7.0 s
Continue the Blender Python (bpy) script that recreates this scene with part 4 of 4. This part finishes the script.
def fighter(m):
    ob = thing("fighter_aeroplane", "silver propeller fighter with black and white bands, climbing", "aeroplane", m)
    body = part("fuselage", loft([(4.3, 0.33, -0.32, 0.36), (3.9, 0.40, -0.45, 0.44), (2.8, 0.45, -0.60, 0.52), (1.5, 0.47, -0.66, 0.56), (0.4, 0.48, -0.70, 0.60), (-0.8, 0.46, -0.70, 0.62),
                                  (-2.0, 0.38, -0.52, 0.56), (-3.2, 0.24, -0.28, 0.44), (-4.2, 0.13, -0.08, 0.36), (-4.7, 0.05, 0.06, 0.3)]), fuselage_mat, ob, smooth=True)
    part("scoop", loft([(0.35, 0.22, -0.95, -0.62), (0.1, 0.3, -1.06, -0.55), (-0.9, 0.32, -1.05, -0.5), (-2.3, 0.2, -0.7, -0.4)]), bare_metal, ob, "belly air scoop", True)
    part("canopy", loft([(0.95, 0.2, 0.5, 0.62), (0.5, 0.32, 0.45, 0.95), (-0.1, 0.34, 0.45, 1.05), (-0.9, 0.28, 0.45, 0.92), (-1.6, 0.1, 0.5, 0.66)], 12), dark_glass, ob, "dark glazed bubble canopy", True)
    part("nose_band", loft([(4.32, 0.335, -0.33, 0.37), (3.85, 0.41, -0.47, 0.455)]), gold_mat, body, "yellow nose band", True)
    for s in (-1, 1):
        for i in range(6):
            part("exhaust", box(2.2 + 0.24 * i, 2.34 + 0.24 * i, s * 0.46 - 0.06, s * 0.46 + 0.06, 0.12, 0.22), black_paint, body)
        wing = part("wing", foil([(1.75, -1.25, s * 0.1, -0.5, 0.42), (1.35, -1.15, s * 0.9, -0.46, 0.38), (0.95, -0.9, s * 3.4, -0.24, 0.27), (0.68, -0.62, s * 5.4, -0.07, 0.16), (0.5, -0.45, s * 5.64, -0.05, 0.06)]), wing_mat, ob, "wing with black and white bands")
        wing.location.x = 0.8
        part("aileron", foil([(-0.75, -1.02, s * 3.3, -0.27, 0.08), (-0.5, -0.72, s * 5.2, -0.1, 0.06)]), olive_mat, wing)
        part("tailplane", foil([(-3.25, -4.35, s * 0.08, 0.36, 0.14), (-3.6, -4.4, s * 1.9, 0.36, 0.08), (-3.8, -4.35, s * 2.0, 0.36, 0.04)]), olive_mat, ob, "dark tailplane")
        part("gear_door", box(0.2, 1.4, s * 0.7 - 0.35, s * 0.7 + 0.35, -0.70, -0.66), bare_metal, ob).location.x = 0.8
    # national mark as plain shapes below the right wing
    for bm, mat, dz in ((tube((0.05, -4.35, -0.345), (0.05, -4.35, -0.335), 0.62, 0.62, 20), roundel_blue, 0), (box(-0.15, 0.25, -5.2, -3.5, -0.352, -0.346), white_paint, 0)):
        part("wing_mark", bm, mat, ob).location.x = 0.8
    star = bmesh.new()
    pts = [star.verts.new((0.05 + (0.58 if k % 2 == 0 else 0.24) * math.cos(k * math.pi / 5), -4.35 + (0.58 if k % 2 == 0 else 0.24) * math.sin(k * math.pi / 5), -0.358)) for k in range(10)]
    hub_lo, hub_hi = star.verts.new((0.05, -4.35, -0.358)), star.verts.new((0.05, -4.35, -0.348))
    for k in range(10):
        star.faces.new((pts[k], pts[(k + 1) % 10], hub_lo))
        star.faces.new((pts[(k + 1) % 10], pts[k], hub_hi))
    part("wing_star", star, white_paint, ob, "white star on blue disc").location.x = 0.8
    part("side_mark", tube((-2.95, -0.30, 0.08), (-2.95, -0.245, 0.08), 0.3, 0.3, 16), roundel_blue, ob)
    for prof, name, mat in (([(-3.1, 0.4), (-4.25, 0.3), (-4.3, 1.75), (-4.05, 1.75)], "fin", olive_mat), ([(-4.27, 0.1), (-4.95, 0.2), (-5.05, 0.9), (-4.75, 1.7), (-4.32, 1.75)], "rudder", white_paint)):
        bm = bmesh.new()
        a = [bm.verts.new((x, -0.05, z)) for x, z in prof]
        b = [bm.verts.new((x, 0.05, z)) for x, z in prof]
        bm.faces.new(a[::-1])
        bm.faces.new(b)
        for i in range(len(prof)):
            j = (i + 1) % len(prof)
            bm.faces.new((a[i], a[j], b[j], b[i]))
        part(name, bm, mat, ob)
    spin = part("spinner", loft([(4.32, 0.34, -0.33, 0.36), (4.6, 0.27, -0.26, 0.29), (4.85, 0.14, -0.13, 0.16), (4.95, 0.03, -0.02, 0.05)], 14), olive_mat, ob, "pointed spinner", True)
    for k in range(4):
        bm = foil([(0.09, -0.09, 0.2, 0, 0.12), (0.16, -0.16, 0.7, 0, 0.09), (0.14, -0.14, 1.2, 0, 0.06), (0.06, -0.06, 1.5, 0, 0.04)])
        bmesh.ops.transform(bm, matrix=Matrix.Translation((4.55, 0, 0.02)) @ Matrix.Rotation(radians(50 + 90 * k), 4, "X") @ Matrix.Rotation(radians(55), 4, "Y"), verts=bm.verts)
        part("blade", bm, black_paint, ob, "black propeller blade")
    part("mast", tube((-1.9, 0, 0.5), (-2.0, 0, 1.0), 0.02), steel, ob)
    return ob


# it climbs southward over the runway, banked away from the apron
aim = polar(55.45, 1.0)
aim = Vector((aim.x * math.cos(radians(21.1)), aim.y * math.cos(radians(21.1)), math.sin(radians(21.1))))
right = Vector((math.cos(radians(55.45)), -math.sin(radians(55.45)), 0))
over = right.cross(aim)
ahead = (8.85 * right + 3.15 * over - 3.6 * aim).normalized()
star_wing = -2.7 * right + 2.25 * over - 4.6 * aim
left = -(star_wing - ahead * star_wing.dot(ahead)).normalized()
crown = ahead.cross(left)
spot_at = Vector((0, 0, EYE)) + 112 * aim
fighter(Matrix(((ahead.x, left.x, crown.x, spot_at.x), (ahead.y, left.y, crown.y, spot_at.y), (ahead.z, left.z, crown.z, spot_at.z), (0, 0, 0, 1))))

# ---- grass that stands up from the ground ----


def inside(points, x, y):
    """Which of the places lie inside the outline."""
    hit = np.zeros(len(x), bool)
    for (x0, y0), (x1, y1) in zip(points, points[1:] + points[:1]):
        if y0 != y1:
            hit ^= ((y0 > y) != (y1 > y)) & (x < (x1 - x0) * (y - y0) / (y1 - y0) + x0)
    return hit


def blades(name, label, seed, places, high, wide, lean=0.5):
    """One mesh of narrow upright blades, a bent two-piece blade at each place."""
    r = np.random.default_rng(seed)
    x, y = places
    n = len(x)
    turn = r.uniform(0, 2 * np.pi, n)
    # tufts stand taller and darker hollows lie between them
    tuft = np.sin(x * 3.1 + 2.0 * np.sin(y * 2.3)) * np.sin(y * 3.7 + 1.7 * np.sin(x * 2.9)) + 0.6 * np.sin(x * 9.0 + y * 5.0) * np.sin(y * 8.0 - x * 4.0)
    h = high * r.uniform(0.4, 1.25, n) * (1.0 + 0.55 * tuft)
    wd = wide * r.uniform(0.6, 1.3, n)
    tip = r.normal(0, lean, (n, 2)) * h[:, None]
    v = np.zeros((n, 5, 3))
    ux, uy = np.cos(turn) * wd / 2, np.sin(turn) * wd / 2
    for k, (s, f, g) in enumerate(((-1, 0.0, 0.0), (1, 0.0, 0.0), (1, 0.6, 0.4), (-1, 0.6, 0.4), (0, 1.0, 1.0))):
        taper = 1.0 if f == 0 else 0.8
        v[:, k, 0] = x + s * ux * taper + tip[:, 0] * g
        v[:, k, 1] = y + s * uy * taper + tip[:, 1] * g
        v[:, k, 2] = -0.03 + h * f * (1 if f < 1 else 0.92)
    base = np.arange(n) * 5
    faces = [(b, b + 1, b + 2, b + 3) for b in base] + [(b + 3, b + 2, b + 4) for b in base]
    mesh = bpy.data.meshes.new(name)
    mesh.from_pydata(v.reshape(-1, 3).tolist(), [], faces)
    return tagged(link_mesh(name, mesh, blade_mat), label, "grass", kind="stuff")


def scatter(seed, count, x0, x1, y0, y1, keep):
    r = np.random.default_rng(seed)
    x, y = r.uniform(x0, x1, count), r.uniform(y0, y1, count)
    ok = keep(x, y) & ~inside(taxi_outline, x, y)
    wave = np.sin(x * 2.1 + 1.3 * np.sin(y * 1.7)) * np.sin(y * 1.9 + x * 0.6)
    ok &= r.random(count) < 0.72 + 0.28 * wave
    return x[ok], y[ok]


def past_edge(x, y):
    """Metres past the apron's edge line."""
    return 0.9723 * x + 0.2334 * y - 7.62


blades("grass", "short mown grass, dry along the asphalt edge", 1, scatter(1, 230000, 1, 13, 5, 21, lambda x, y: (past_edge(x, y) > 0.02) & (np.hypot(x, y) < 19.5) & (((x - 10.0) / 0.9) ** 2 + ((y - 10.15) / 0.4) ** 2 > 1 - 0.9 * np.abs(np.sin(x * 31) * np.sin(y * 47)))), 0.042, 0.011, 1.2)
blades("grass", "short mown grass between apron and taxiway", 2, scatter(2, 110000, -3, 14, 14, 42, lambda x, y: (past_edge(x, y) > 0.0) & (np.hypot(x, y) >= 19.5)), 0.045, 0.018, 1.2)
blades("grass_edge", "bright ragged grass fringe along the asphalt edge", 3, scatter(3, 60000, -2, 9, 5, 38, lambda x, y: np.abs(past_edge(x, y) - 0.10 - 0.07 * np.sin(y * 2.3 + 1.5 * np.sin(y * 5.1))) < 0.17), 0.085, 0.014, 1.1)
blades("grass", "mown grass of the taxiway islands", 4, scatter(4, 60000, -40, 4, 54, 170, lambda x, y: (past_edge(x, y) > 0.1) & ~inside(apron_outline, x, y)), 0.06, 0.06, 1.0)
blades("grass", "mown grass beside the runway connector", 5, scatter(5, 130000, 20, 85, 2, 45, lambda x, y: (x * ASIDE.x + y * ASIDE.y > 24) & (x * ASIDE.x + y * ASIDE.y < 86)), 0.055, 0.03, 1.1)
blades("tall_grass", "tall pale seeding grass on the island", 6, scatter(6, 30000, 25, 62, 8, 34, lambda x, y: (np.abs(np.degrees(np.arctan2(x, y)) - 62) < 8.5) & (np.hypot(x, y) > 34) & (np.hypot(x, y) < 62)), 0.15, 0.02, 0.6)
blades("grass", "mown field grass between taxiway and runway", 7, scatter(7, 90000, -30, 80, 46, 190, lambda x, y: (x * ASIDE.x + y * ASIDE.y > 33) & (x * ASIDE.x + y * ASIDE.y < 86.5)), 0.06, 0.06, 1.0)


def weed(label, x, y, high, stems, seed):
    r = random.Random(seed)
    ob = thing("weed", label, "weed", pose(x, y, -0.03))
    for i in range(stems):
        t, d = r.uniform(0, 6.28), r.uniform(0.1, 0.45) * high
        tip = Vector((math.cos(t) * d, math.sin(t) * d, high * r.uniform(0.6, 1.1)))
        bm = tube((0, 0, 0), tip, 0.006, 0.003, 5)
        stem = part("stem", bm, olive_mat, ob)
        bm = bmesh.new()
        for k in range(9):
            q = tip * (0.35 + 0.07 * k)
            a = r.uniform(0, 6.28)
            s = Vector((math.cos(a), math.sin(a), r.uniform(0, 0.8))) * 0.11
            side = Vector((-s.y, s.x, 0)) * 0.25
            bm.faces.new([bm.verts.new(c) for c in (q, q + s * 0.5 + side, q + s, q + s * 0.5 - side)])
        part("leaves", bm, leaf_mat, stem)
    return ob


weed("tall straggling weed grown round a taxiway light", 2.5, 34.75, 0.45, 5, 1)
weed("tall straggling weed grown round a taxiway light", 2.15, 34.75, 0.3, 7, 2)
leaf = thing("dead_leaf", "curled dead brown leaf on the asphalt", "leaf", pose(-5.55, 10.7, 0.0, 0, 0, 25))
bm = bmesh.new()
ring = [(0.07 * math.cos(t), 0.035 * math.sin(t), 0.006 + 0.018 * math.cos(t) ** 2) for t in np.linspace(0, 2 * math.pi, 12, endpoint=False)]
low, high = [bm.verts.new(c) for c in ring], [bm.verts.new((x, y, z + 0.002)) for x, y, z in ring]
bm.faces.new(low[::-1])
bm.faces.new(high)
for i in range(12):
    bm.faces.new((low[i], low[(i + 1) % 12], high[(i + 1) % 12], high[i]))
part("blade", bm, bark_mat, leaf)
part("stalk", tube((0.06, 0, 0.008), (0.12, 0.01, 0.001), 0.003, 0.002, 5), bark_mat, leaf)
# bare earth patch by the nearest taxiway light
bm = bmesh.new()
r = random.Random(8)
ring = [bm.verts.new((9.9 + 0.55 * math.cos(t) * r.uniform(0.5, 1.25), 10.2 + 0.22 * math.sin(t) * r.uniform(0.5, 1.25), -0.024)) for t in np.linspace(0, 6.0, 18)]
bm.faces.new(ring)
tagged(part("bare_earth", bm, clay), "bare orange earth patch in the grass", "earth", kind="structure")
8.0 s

• **EXERCISE BRIEF**
Every line of the records that includes the word "with" should be gathered.

• **OUTPUT OF THE TASK**
Continue the Blender Python (bpy) script that recreates this scene with part 4 of 4. This part finishes the script.
    ob = thing("fighter_aeroplane", "silver propeller fighter with black and white bands, climbing", "aeroplane", m)
        wing = part("wing", foil([(1.75, -1.25, s * 0.1, -0.5, 0.42), (1.35, -1.15, s * 0.9, -0.46, 0.38), (0.95, -0.9, s * 3.4, -0.24, 0.27), (0.68, -0.62, s * 5.4, -0.07, 0.16), (0.5, -0.45, s * 5.64, -0.05, 0.06)]), wing_mat, ob, "wing with black and white bands")